En aquel rectángulo irregular, con una amplia planta baja eso sí, se podía compartir pasiones con los amigos de ayer (y de hoy), los desconocidos beodos, los mendigos orgullosos de barrio clásico madrileño y con esperpentos varios: entre ellos la fauna de camareras de piel de serpiente, escasa belleza y aridez legendaria.
Había espacio en aquella cochiquera para reir, pero también para amar. Allí compartimos aperitivo con esas personas increíbles que ahora pueblan el recuerdo: los novios y novias eternas, pero solo por unos meses, de los años universitarios.

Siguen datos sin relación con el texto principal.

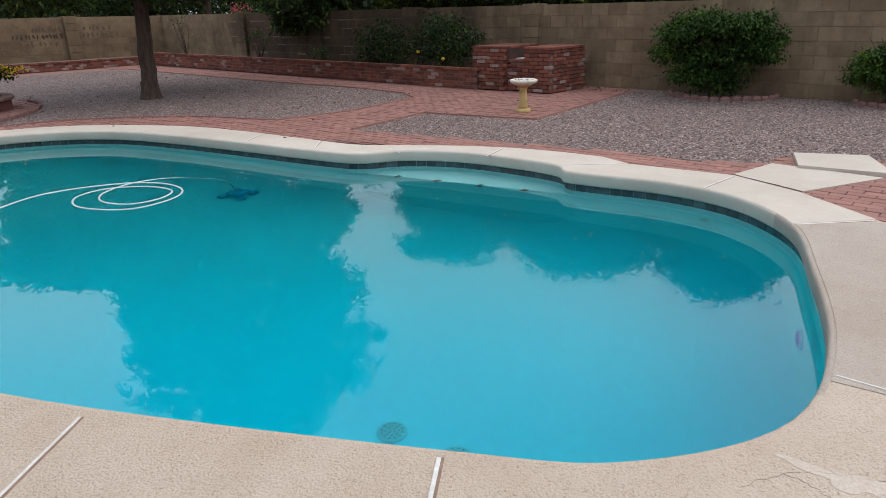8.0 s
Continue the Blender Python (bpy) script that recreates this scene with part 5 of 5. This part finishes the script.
    for x, y, z, rx, ry, rz, n, seed in ((13.0, 7.12, 0.78, 0.60, 0.84, 0.62, 1500, 93), (13.3, 4.75, 0.5, 0.34, 0.43, 0.38, 420, 94)):
        b = thing("wall_shrub", 0, 0, 0, "dense fresh green shrub against the block wall", "shrub", "shrubs against the wall")
        foliage("leaves", boughs([(x, y, z, rx, ry, rz, n), (x, y - ry * 0.75, z + 0.2, rx * 0.5, ry * 0.4, rz * 0.5, n // 7)], 11, seed), 15, 0.06, 0.062, 0.015, L_BUSH, b, seed, 0.35, 0.45, 0.3, 0.06)
        for q in range(5):
            a = g.uniform(0, 6.28)
            limb(b, [(x, y, -0.02), (x + 0.1 * math.cos(a), y + 0.1 * math.sin(a), 0.4), (x + 0.3 * math.cos(a), y + 0.5 * math.sin(a), 0.9)], 0.014, 0.005, BARK, "stem", 5)
        e = thing("scalloped_edging", 0, 0, 0, "pinkish concrete scalloped edging round a shrub", "garden edging", "scalloped edgings")
        m = brick_mesh("edging_stone", 0.147, 0.06, 0.12, 0.026)
        rr = ry * 1.02
        for k in range(int(math.pi * rr / 0.15)):
            a = math.pi / 2 + math.pi * (k + 0.5) / int(math.pi * rr / 0.15)
            o = part("edging_stone", m, SCALLOP, e)
            o.matrix_basis = pose(13.62 + rr * 0.98 * math.cos(a), y + rr * math.sin(a), -0.005 + 0.006 * math.sin(7.0 * a), 4 * math.sin(5 * a), 0, math.degrees(a) + 90)
    # twiggy bare plants in the corner
    for x, y, z, hgt, seed, leafy in ((13.1, 19.5, 0.23, 0.79, 95, True), (13.2, 23.6, 0.23, 1.34, 96, False), (12.95, 16.6, 0.23, 0.34, 97, True)):
        t = thing("twiggy_shrub", 0, 0, 0, "small half-bare twiggy shrub in the brick planter", "shrub", "twiggy shrubs")
        gg = np.random.RandomState(seed)
        tips = []
        for k in range(9):
            tip = np.array([x + gg.uniform(-0.3, 0.2), y + gg.uniform(-0.4, 0.4), z + hgt * gg.uniform(0.6, 1)])
            limb(t, [(x, y, z - 0.02), ((x + tip[0]) / 2, (y + tip[1]) / 2 + gg.uniform(-0.1, 0.1), z + hgt * 0.4), tip], 0.014, 0.004, BARK, "twig", 5)
            tips += [tip + gg.normal(0, 0.07, 3) for _ in range(14 if leafy else 5)]
        pos = np.array(tips)
        part("sparse_leaves", quads_mesh("sparse_leaves", leaves_at(pos, gg.normal(size=pos.shape), 0.06, 0.02, gg)), L_BUSH, t)


shrubs()


def bird_bath():
    b = thing("bird_bath", 10.17, 8.76, 0, "small yellow cast-stone bird bath with a pale bowl of white stones", "bird bath")
    part("base", lathe_bm([(0.108, -0.02), (0.110, 0.015), (0.10, 0.035), (0.075, 0.05)], 28), BATH_STONE, b)
    pedestal = part("pedestal", lathe_bm([(0.075, 0.05), (0.062, 0.09), (0.056, 0.15), (0.054, 0.20), (0.046, 0.26), (0.050, 0.31), (0.068, 0.35)], 24), BATH_STONE, b, "yellow fluted pedestal")
    for k in range(9):
        a = 0.7 * k
        v = bmesh.new()
        bmesh.ops.create_icosphere(v, subdivisions=1, radius=0.017, matrix=pose(0.05 * math.cos(a + 3.4), 0.05 * math.sin(a + 3.4), 0.09 + 0.025 * k))
        part("vine_relief", v, BATH_STONE, pedestal)
    part("collar", lathe_bm([(0.068, 0.345), (0.12, 0.375), (0.15, 0.40)], 30), BATH_STONE, b)
    bowl = part("bowl", lathe_bm([(0.13, 0.385), (0.175, 0.405), (0.196, 0.425), (0.198, 0.445), (0.185, 0.455), (0.165, 0.445), (0.10, 0.425), (0.01, 0.42)], 36), BATH_TOP, b, "pale shallow bowl")
    g = np.random.RandomState(5)
    for k in range(26):
        s = bmesh.new()
        r = g.uniform(0.014, 0.028)
        a, d = g.uniform(0, 6.28), 0.14 * math.sqrt(g.uniform(0, 1))
        bmesh.ops.create_icosphere(s, subdivisions=1, radius=r, matrix=pose(d * math.cos(a), d * math.sin(a), 0.435 + g.uniform(0, 0.02)) @ Matrix.Diagonal((1, g.uniform(0.7, 1.3), 0.6, 1)))
        part("pebble", s, PAINT_WHITE if g.uniform() < 0.5 else STONE, bowl)


bird_bath()


def lattice():
    l = thing("lattice_panel", 1.12, 25.72, 0.62, "white diagonal garden lattice panel leaning at the wall", "lattice")
    w, h = 0.19, 0.26
    for s in (-1, 1):
        for k in range(-3, 4):
            c = k * 0.12
            lo, hi = max(-w, -h * 1.0 - c), min(w, h - c)
            if hi - lo < 0.05:
                continue
            a, b = Vector((lo, 0.006 * s, s * (lo + c) + 0.32)), Vector((hi, 0.006 * s, s * (hi + c) + 0.32))
            bm = bmesh.new()
            d = b - a
            bmesh.ops.create_cube(bm, size=1, matrix=Matrix.Translation((a + b) / 2) @ Matrix.Rotation(-math.atan2(d.z, d.x), 4, "Y") @ Matrix.Diagonal((d.length, 0.008, 0.032, 1)))
            part("slat", bm, PAINT_WHITE, l)
    for x in (-0.2, 0.2):
        part("stile", box_bm(x - 0.02, x + 0.02, -0.015, 0.015, -0.4, 0.6, 0.003), PAINT_WHITE, l)
    part("rail", box_bm(-0.2, 0.2, -0.015, 0.015, 0.56, 0.6, 0.003), PAINT_WHITE, l)


lattice()
house = thing("distant_house", 19.0, 60, 0, "low distant house with a tan roof", "house")
part("wall", box_bm(-6, 8, 0, 8, -0.1, 2.2), STUCCO, house)
bm = bmesh.new()
v = [bm.verts.new(p) for p in ((-6.4, -0.4, 2.2), (8.4, -0.4, 2.2), (8.4, 8.4, 2.2), (-6.4, 8.4, 2.2), (-3, 4, 3.0), (5, 4, 3.0))]
for f in ((0, 1, 5, 4), (1, 2, 5), (2, 3, 4, 5), (3, 0, 4), (3, 2, 1, 0)):
    bm.faces.new([v[i] for i in f])
part("roof", bm, plain("tan_roof", rgb(0.2, 0.15, 0.11), rgb(0.28, 0.22, 0.17), 2), house)

# ---------- wear and small details ----------
def blot(cx, cy, rx, ry, seed, n=22, ragged=0.35):
    """An irregular rounded outline."""
    g = random.Random(seed)
    ph = [g.uniform(0, 6.28) for _ in range(4)]
    out = []
    for k in range(n):
        a = 2 * math.pi * k / n
        r = 1 + ragged * (0.5 * math.sin(2 * a + ph[0]) + 0.35 * math.sin(3 * a + ph[1]) + 0.3 * math.sin(5 * a + ph[2]) + 0.25 * math.sin(8 * a + ph[3]))
        out.append((cx + rx * r * math.cos(a), cy + ry * r * math.sin(a)))
    return out


FLAKE = plain("bare_grey_concrete", rgb(0.32, 0.265, 0.22), rgb(0.41, 0.345, 0.30), 40, 0.9, 120, 0.3, 0.002)
RUST = plain("rusty_stain", rgb(0.30, 0.21, 0.145), rgb(0.42, 0.32, 0.24), 25, 0.9, 120, 0.2, 0.001)
PATCH = plain("white_patching_cement", rgb(0.50, 0.415, 0.345), rgb(0.58, 0.495, 0.42), 30, 0.9, 90, 0.2, 0.002)
CRACK = plain("crack_shadow", rgb(0.27, 0.205, 0.165), rgb(0.42, 0.34, 0.28), 20, 0.95)
g = random.Random(9)
for k, (x, y, rx, ry) in enumerate(((0.77, 4.24, 0.035, 0.022), (0.72, 3.97, 0.012, 0.014), (0.72, 3.83, 0.05, 0.018), (0.75, 3.81, 0.03, 0.012), (0.70, 3.68, 0.02, 0.012), (0.71, 3.58, 0.034, 0.03), (0.715, 3.52, 0.04, 0.035),
                                    (0.72, 3.45, 0.03, 0.02), (0.69, 3.36, 0.018, 0.025), (0.69, 3.27, 0.03, 0.04), (0.71, 3.22, 0.022, 0.016), (0.70, 3.14, 0.032, 0.014), (0.10, 4.05, 0.012, 0.008), (0.10, 3.84, 0.014, 0.006),
                                    (1.35, 3.55, 0.006, 0.006), (0.95, 2.95, 0.007, 0.006), (1.1, 2.75, 0.006, 0.005), (1.75, 3.2, 0.006, 0.006), (0.65, 2.8, 0.008, 0.006), (1.55, 2.6, 0.006, 0.007))):
    part("paint_flake", slab_bm(blot(x, y, rx * 0.82, ry * 0.85, k, 26, 0.7), 0.0086 + 0.00022 * (k % 12), 0.0006), FLAKE, slab, "spot where the paint has flaked off")
for k, (x, y, rx, ry) in enumerate(((0.10, 3.40, 0.045, 0.006), (0.12, 3.47, 0.012, 0.008), (0.02, 3.16, 0.018, 0.03), (0.06, 3.18, 0.012, 0.008), (0.09, 3.06, 0.012, 0.012), (0.05, 3.58, 0.05, 0.007))):
    part("rust_stain", slab_bm(blot(x, y, rx, ry, 40 + k, 22, 0.45), 0.0095 + 0.0004 * k, 0.001), RUST, slab, "brownish stain beside the house wall")
part("cement_patch", slab_bm(blot(4.10, 3.35, 0.045, 0.15, 61, 64, 0.8), 0.0012, 0.001), PATCH, deck, "whitish cement patch beside the skimmer lid")
part("cement_patch", slab_bm([(1.58, 7.70), (1.72, 7.62), (1.85, 7.42), (1.95, 7.23), (1.88, 7.15), (1.80, 7.22), (1.70, 7.32), (1.62, 7.46)], 0.0015, 0.001), PATCH, deck, "whitish cement patch at the coping")


def crack(points, width):
    pts = line_through(points, 7)
    r = np.random.RandomState(int(points[0][0] * 100))
    pts = pts + r.normal(0, 0.0035, pts.shape)
    part("crack", strip_mesh("crack", pts, width, 0.0, 0.0014), CRACK, deck, "hairline crack in the deck")


crack([(3.86, 3.60), (3.95, 3.56), (4.07, 3.47), (4.12, 3.36), (4.17, 3.26), (4.19, 3.18)], 0.0013)
crack([(4.01, 3.52), (4.00, 3.44), (3.97, 3.38)], 0.0012)
crack([(4.19, 3.08), (4.20, 3.03), (4.19, 2.985)], 0.0022)
crack([(3.93, 3.13), (3.95, 3.08), (3.93, 3.05)], 0.0018)

arc = line_through([(4.35, 14.1), (5.15, 14.62), (5.88, 15.38), (6.33, 16.35), (6.4, 17.2)], 12)
seg = np.concatenate([[0], np.cumsum(np.linalg.norm(np.diff(arc, axis=0), axis=1))])
edge = thing("scalloped_edging", 0, 0, 0, "worn pink scalloped edging between terrace and gravel", "garden edging", "scalloped edgings")
m = brick_mesh("edging_stone", 0.135, 0.045, 0.09, 0.015)
for k in range(int(seg[-1] / 0.15)):
    s = 0.075 + 0.15 * k
    x, y = np.interp(s, seg, arc[:, 0]), np.interp(s, seg, arc[:, 1])
    x2, y2 = np.interp(s + 0.05, seg, arc[:, 0]), np.interp(s + 0.05, seg, arc[:, 1])
    part("edging_stone", m, SCALLOP, edge).matrix_basis = pose(x, y, 0.005, 0, 0, math.degrees(math.atan2(y2 - y, x2 - x)))

# fallen leaves on the gravel, terrace and deck
lg = np.random.RandomState(12)
for words, cx, cy, sx, sy, n in (("dry leaves fallen on the gravel", 9.5, 15.0, 1.6, 2.5, 160), ("dry leaves along the block wall", 13.3, 9.4, 0.2, 0.5, 60)):
    pos = np.stack([lg.normal(cx, sx, n), lg.normal(cy, sy, n), np.full(n, 0.004)], 1)
    pos = pos[pos[:, 0] < 13.6]
    way = lg.normal(size=pos.shape) * (1, 1, 0.1)
    o = part("fallen_leaves", quads_mesh("fallen_leaves", leaves_at(pos, way, 0.05, 0.016, lg)), L_BROWN)
    tagged(o, words, "fallen leaves", kind="stuff")
rag = part("leaf_litter", slab_bm(blot(8.55, 4.78, 0.05, 0.02, 5), -0.004, 0.01), BLACK)
tagged(rag, "small dark leaf on the gravel", "leaf litter")


# damp run-down marks on the far block wall
DAMP = plain("damp_stain", rgb(0.045, 0.032, 0.022), rgb(0.085, 0.060, 0.040), 14, 0.95, 60, 0.3, 0.003)
FAINT = plain("faint_damp_stain", rgb(0.088, 0.063, 0.040), rgb(0.13, 0.094, 0.060), 14, 0.95, 60, 0.3, 0.003)
stain_rng = random.Random(31)
far_wall = [o for o in bpy.data.objects if o.name.startswith("wall_north")][:1]
for x0, x1, z, n, mat in ((9.1, 10.5, 0.94, 13, DAMP), (9.6, 10.5, 1.14, 8, FAINT), (9.2, 10.4, 0.73, 7, FAINT), (11.0, 12.2, 0.94, 8, FAINT), (11.05, 12.0, 1.14, 6, FAINT)):
    for k in range(n):
        x = x0 + (x1 - x0) * (k + stain_rng.uniform(0.2, 0.8)) / n
        m = slab_bm(blot(0, 0, stain_rng.uniform(0.022, 0.045), stain_rng.uniform(0.055, 0.085), 200 + k, 16, 0.4), 0.0, 0.003)
        bmesh.ops.transform(m, matrix=pose(x, 25.894, z + stain_rng.uniform(-0.015, 0.015), 90, 0, 0), verts=m.verts[:])
        part("damp_mark", m, mat, far_wall[0] if far_wall else None)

En la felicidad los besos sabían a clara con limón, a tabaco rubio y a certezas que duran hasta el verano. Allí comías con dos cañas, pues la tapa pantagruélica era parte del menú del día. Una fuente de lentejas, alubias o purrusalda eran susceptibles de acompañar a la cerveza bien tirada. En lo gastronómico sí parecía aquel lugar una sucursal de un paraíso pedestre.

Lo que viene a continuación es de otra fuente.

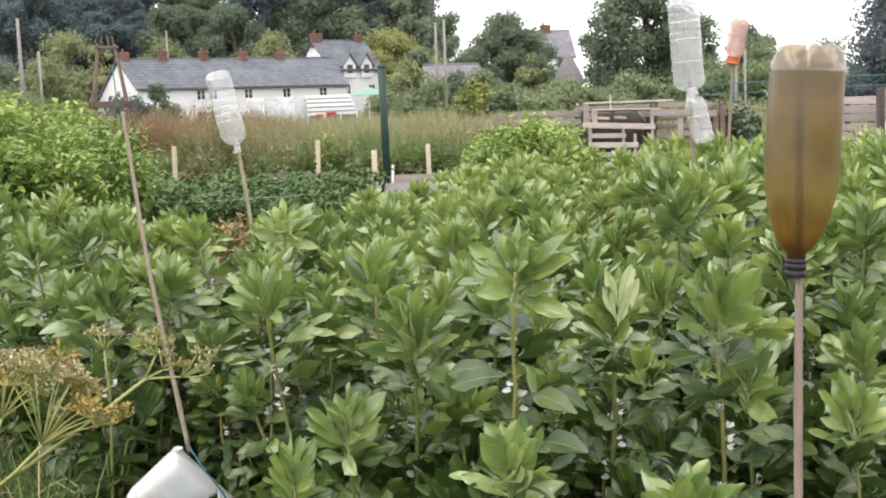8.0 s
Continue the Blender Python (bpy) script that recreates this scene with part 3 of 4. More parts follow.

En su sótano se podía comprar carne gallega de calidad; a los baños se accedía (y se accede) por una puerta batiente al más puro estilo Saloon del far west, y sigue haciendo falta reservar para celebrar de manera conjunta en la sala de esa planta baja (hoy con un número más reducido) cualquier tipo de evento. Descubrí que, a pesar de los cambios de personas y tiempos, pocas cosas más mediaban entre el recuerdo y la realidad.
La tarde de ayer me regaló un rato holgante por aquella zona. Una gestión administrativa y automovilística me ofreció un par de horas por las calles de mi pasado. No las desaproveché.
El garito sigue vivo. No ha cambiado a penas su fisionomía interna, pero ahora posee una terraza, al mínimo abrigo de unos plásticos comerciales, que ocupa media acera. La flora local, sin embargo, sí es nueva y las tapas ciclópeas han desaparecido. No obstante, acodado en un rincón de la barra, esta vez sin pellizco en la pleura de la emoción (aunque mi carácter melancólico así lo anhelara) pude comprobar algo. Veinte años separaban mis visitas, pero existía un espíritu compartido en el tiempo. A pocos metros de mí, una camarera ecuatoriana ejercía de maestra de ceremonias, algo así como la mandamás en el circo que era aquel garito. El trasiego de jóvenes imberbes, a pesar de la mascarilla era evidente, no cesaba. Se organizaban turnos imposibles para ocupar las pocas mesas habilitadas en el sótano. Es decir, el garito en el que tanto quise, reí y comí mantiene un aire secular de taberna canalla. Quizá en ese aliento propio, en ese anhelo perpetuado a lo largo de los años de ser escenario para encontrarse con el otro, bien frente a una caña o a un pacharán, resida, sin más, la felicidad.